彼女は、「ミロタウロスの館」というところで画廊を営んでいますが、うまくいかずに気が焦っている面もあるとはいえ(注12)、いとも簡単にジェルマンの元を去ってしまいます(注13)。



 もっと言えば、文学がフィクションであることは、ジェルマン自身がよく理解しているはずにもかかわらず(特に、西欧人なのですから)、そしてクロードに文学理論を教えているにもかかわらず、クロードが書いてきた作文をなかばリアルな話として受け取ってしまっているのは、まるで日本の自然主義文学(「私小説」)が取り扱われているような感じがして、ちょっと戸惑ってしまいます。

 でもまあ、そんなところはどうでもよくて、クロードの目を通して(まるでクロードがビデオカメラをもってその家庭に入り込んだかのように)、別の家庭の内情を覗き見てジェルマンらが興奮するというのが本作の構図だと受け止めるのであれば、こんなこともあるのかなといった感じになります。

(3)中条省平氏は、「その作為がまったく不自然に感じられないのは、オゾン監督が一切のこけおどしを排して落ち着いた演出に徹し、丹念で確実な編集を積み重ねているからだ。またルキーニ、トーマス、セニエの見事に対照的な大人のアンサンブルに加えて、新星の美少年エルンスト・ウンハウアーの危うく、同時にしたたかな存在感もドラマをひき立てている」と述べています。
 また、秦早穂子氏は、「才気あふれるあまり、心に響かぬ憾みはあるが、冷静な語り口、緻密な作り、実に巧い。ふたりの主役も魅力的だ。結末は手痛いにしても、所詮、書くとは危険と背中合わせで生きること。その悦びとおそれがある限り、人生と物語は“続く”のであろう」と述べ、さらに櫛田寿宏氏は、「上質のユーモアを含んだ、皮肉たっぷりの知的なサスペンスに仕上がっている」と述べています。



(注1)原題は「Dans la maison」(英題In the House)で、本作にピッタリです。

(注2)クロードは転校が多い生徒で、母親は7年前から不在で、父親も病身です。

(注3)例えば、誰に向かって書くのかを考えるべきだとか、読者を飽きさせないように次に起こることに読者の興味をもたせるようにする、などといったことを、ジェルマンはクロードにアドバイスします。

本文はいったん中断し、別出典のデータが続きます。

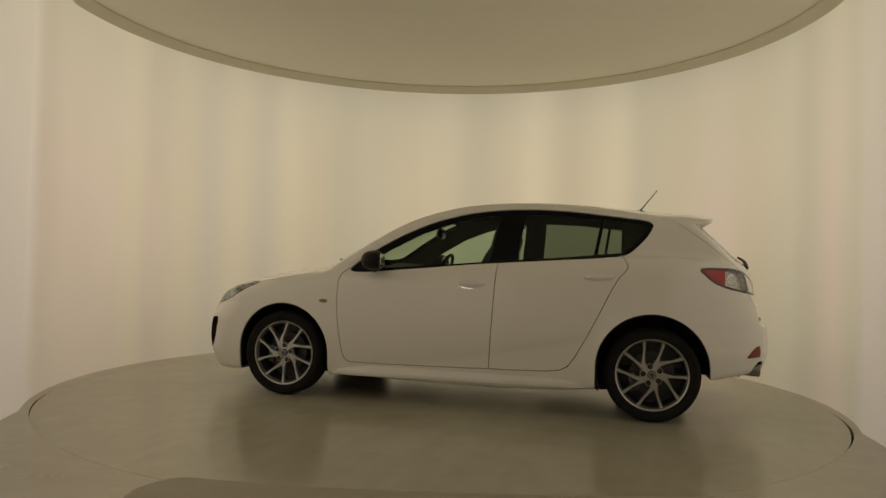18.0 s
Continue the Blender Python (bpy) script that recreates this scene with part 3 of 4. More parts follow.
def ball(rx, ry, rz, power=2.0, seg=32, rings=18):
    """A superellipsoid: power above 2 squares it up."""
    bm = bmesh.new()
    bmesh.ops.create_uvsphere(bm, u_segments=seg, v_segments=rings, radius=1)
    for q in bm.verts:
        k = (abs(q.co.x) ** power + abs(q.co.y) ** power + abs(q.co.z) ** power) ** (-1 / power)
        q.co = Vector((q.co.x * k * rx, q.co.y * k * ry, q.co.z * k * rz))
    return smooth_by_angle(bm, 60)


def tube(path, radius, sides=10, cap=True):
    """A round bar along points; radius may be a number or one a point."""
    bm = bmesh.new()
    pts = [Vector(p) for p in path]
    rad = radius if isinstance(radius, (list, tuple)) else [radius] * len(pts)
    rings = []
    for i, p in enumerate(pts):
        d = (pts[min(i + 1, len(pts) - 1)] - pts[max(i - 1, 0)]).normalized()
        a = d.orthogonal().normalized() if i == 0 else (ref - d * ref.dot(d)).normalized()
        ref = a
        b = d.cross(a)
        rings.append([bm.verts.new(p + (a * math.cos(k * 2 * math.pi / sides) + b * math.sin(k * 2 * math.pi / sides)) * rad[i]) for k in range(sides)])
    for r0, r1 in zip(rings, rings[1:]):
        for k in range(sides):
            bm.faces.new((r0[k], r0[(k + 1) % sides], r1[(k + 1) % sides], r1[k]))
    if cap:
        bm.faces.new(rings[0][::-1])
        bm.faces.new(rings[-1])
    return smooth_by_angle(bm, 45)


def loft(sections, close=True, cap=True):
    """Joins rows of points of equal count."""
    bm = bmesh.new()
    rows = [[bm.verts.new(p) for p in s] for s in sections]
    m = len(rows[0])
    for a, b in zip(rows, rows[1:]):
        for j in range(m if close else m - 1):
            bm.faces.new((a[j], a[(j + 1) % m], b[(j + 1) % m], b[j]))
    if cap and close:
        bm.faces.new(rows[0][::-1])
        bm.faces.new(rows[-1])
    bmesh.ops.recalc_face_normals(bm, faces=bm.faces)
    return smooth_by_angle(bm, 40)


# ---- dark inner shell, openings and lamps ----
LINED = ["rest", "seam", "hood", "cowl", "roof", "tailgate", "front_door", "rear_door", "front_bumper", "rear_bumper", "skirt", "dlo", "windscreen", "rear_window"]
v, n, t = take(LINED)
panel("inner_shell", v, n, t, M_LININGS, car, 0, depth=0, lift=-0.022, label="dark inner lining of the body")


def biggest(v, n, t):
    """The largest joined piece of a triangle set."""
    mark = np.arange(len(v))
    while True:
        low = mark[t].min(1)
        fresh = mark.copy()
        for k in range(3):
            np.minimum.at(fresh, t[:, k], low)
        if (fresh == mark).all():
            break
        mark = fresh
    ids, count = np.unique(mark[t[:, 0]], return_counts=True)
    t = t[mark[t[:, 0]] == ids[count.argmax()]]
    used, inv = np.unique(t, return_inverse=True)
    return v[used], n[used], inv.reshape(-1, 3)


mouth_v, mouth_n, mouth_t = take(["mouth"])
grille = panel("grille", mouth_v, mouth_n, mouth_t, M_BLACK, front_bumper, 0, depth=-0.055, lift=-0.055, label="black recessed front grille")
for k in range(8):
    z = 0.300 + 0.031 * k
    w = 0.285 + 0.185 * (k / 7) ** 0.8
    path = []
    for y in np.linspace(-w, w, 25):
        p, q = skin_point(1, abs(y), z)
        path.append((p.x - 0.042 - 0.022 * (abs(y) / w) ** 6, y, z))
    part("grille_slat", tube(path, 0.004, 6), M_LINER, grille)
bar = []
for y in np.linspace(-0.50, 0.50, 31):
    p, q = skin_point(1, abs(y), 0.545)
    bar.append([(p.x - 0.012, y, 0.556), (p.x - 0.010, y, 0.532), (p.x - 0.03, y, 0.526), (p.x - 0.04, y, 0.556)])
part("grille_bar", loft(bar), M_GLOSSBLACK, grille, "gloss black upper grille bar")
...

(注4)ジャンヌは、最初のうちは「生徒にこんな作文を書かせるなんて」とか、さらには「クロードの親に言うべき」、「精神科医にみせるべき」、「ジョン・レノンを殺した男がサリンジャーの本を持っていた」などと言いつつも、その作文を読みたがります。

(注5)クロードが提出する作文の末尾に、毎回「続く」と記載されているので、どうしても次の作文が気になってしまいます。

(注6)クロードは、ラファに数学を教えるということで彼の家に入り込みますが、ある時ジェルマンに、「今度の数学の試験の成績が悪いと、その家に行けなくなる」と言い出します。ジェルマンは、「私に数学の問題を盗めというのか」と驚くものの、数学教師が作成したテスト用紙を密かにコピーしてしまいます。
 結局は、ラファが学校当局にそのことを打ち明けて、ジェルマンは停職処分を食らうことに。

(注7)クロードは、家庭のぬくもりを求めているのにすぎないのでしょうが(特に母親の愛情を求めているのでしょう)、それがエステルとの関係では恋愛感情になってしまい、エステルは「夫とラファが自分を必要としている」と言って、クロードから離れることになります。



 ついで、クロードはジャンヌに近づきますが、ジェルマンがクロードにジャンヌの秘密(不妊症)を明かしていたことがわかると、ジャンヌも離れてしまいます。

(注8)主演のファブリス・ルキーニは『屋根裏部屋のマリアたち』や『しあわせの雨傘』で、また、クリスティン・スコット・トーマスも『砂漠でサーモン・フィッシング』や『サラの鍵』でおなじみです。

(注9)本作は、スペインのファン・マヨルガの戯曲「最後列の少年」に基づいているとのことです(クロードは、教室の“最後列”の席に座っています)。

(注10)クロードがドアの陰から部屋の様子を覗き見しているシーンは、演劇において、中の様子に聞き耳を立てるよく使われる手法に通じるのではないでしょうか。
 また、クロードとラファの母親エステルとが二人きりでいるところにジェルマンが登場するのは、『ローマでアモーレ』でウディ・アレンが使っている手法(同作に関する拙エントリの「注2」を「参照)と同じように思われます。

(注11)ジャンヌが言うように、ジェルマンが「クロードに恋している」ためなのかもしれないところ、それだけでなく、ジェルマンは、クロードの作文についてのジャンヌの感想を、まるで自分のもののようにクロードに話したりもするのです〔彼は、元々作家志望で、本も1冊書いているのですが(クロードが本棚にそれを見つけます)、自分にはその才能がないと諦めています〕。

(注12)ジャンヌは「言葉による絵画」なるものをジェルマンに見せますが、彼は「売れるとは思えない」と答えますし、また、館の持ち主の双子の姉妹に、画廊で展示する絵を見せている場面がありますが、どう転んでも売れそうにない中国人の作品なのです(実際にも売れず、画廊は売却されることに)。

(注13)いくら、ジェルマンが、ジャンヌの不妊症のことをクロードに打ち明けてしまったとはいえ。